Syrians fleeing the bloodletting at home and a fast-growing web of other crises across the world accounted for the spike in the displaced, the UNHCR said in its annual Global Trends Report.

At the end of last year, 51.2 million people had been forced from their homes worldwide, the highest figure of displacement since World War II, said the UNHCR.

That's six million more people than at the end of the previous year, reflecting what the agency described as important undercurrents in international relations.

"Now we have a multiplication of new crises," UN High Commissioner Antonio Guterres said. "Today we not only have an absence of a global governance system, but we have sort of an unclear sense of power in the world."

The daunting numbers _ which are straining the resources of host countries and aid organizations alike _ also are a stark reflection of the ongoing conflicts and persecutions from Syria to the Central African Republic and South Sudan.

The over-50-million number includes refugees and asylum-seekers who fled abroad as well as people displaced within their own countries. The data was compiled from government, non-government partner organizations and UNHCR's own records.

Syria's civil war alone has forced 9 million people to flee their homes, with nearly 3 million escaping abroad while more than 6.5 million have been displaced within Syria.
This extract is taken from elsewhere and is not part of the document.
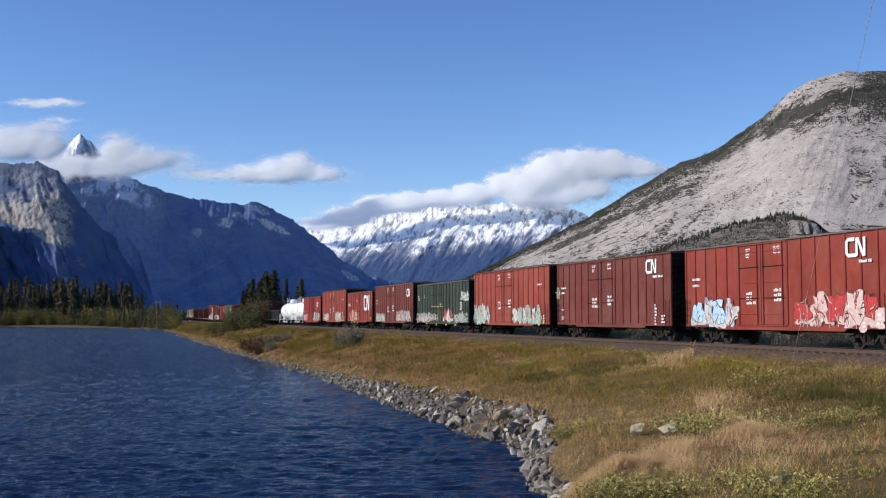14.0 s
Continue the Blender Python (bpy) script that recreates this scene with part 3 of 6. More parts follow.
# ---- the railway ----
RAIL_STEEL = plain("rusty_rail_steel", (0.16, 0.10, 0.075), 0.45, 0.6)
RAIL_HEAD = plain("worn_rail_head", (0.42, 0.40, 0.38), 0.3, 0.9)
SLEEPER = plain("weathered_sleeper_wood", (0.13, 0.095, 0.07), 0.9, 0, 0.4, 6)
FRONT_S, BACK_S = -30.0, 900.0


def build_track():
    track = thing("railway_track", Matrix.Translation((0, 0, 0)), "single railway track with rusty rails on wooden sleepers", "railway track", kind="structure")
    m = Matrix.Translation(on_track(0, 0, RAIL)) @ Matrix.Rotation(radians(90) + TH, 4, "Z")
    sl = mesh_of("sleeper", bevelled(boxes((-0.11, 0.11, -1.3, 1.3, -0.33, -0.165)), 0.015), SLEEPER)
    for side in (-0.75, 0.75):
        bm = bmesh.new()
        prof = [(-0.07, -0.165), (0.07, -0.165), (0.07, -0.15), (0.012, -0.13), (0.012, -0.045), (0.036, -0.035), (0.036, 0.0), (-0.036, 0.0), (-0.036, -0.035), (-0.012, -0.045), (-0.012, -0.13), (-0.07, -0.15)]
        a = [bm.verts.new((FRONT_S, side + y, z)) for y, z in prof]
        b = [bm.verts.new((BACK_S, side + y, z)) for y, z in prof]
        for k in range(len(prof)):
            q = (k + 1) % len(prof)
            bm.faces.new((a[k], b[k], b[q], a[q])).material_index = 1 if k == 6 else 0
        bm.faces.new(a)
        bm.faces.new(b[::-1])
        part("rail", mesh_of("rail", bm, (RAIL_STEEL, RAIL_HEAD)), None, track).matrix_local = m
    rnd = random.Random(3)
    for k in range(240):
        ob = part("sleeper", sl, None, track)
        ob.matrix_local = m @ pose(-10 + k * 0.56, rnd.uniform(-0.05, 0.05), 0, 0, 0, rnd.uniform(-1.5, 1.5))
    far = bmesh.new()
    for k in range(40):
        box(far, -29.8 + k * 0.5, -29.6 + k * 0.5, -1.3, 1.3, -0.33, -0.165)
    for k in range(380):
        box(far, 125 + k * 0.56, 125.22 + k * 0.56, -1.3, 1.3, -0.33, -0.165)
    ob = part("sleepers", far, SLEEPER, track)
    ob.matrix_local = m
    ob["kind"] = "stuff"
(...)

Last year, there were 16.7 million refugees worldwide; including 11.7 million cared for by UN agencies. More than half of the refugees under UNHCR's care _ 6.3 million _ had been in exile for more than five years.

By country, the biggest populations of refugees were Afghans, Syrians and Somalis, the report said.

The countries hosting the largest number of refugees were Pakistan, Iran and Lebanon, whose stability is threatened by the raging Syrian war now in its fourth year.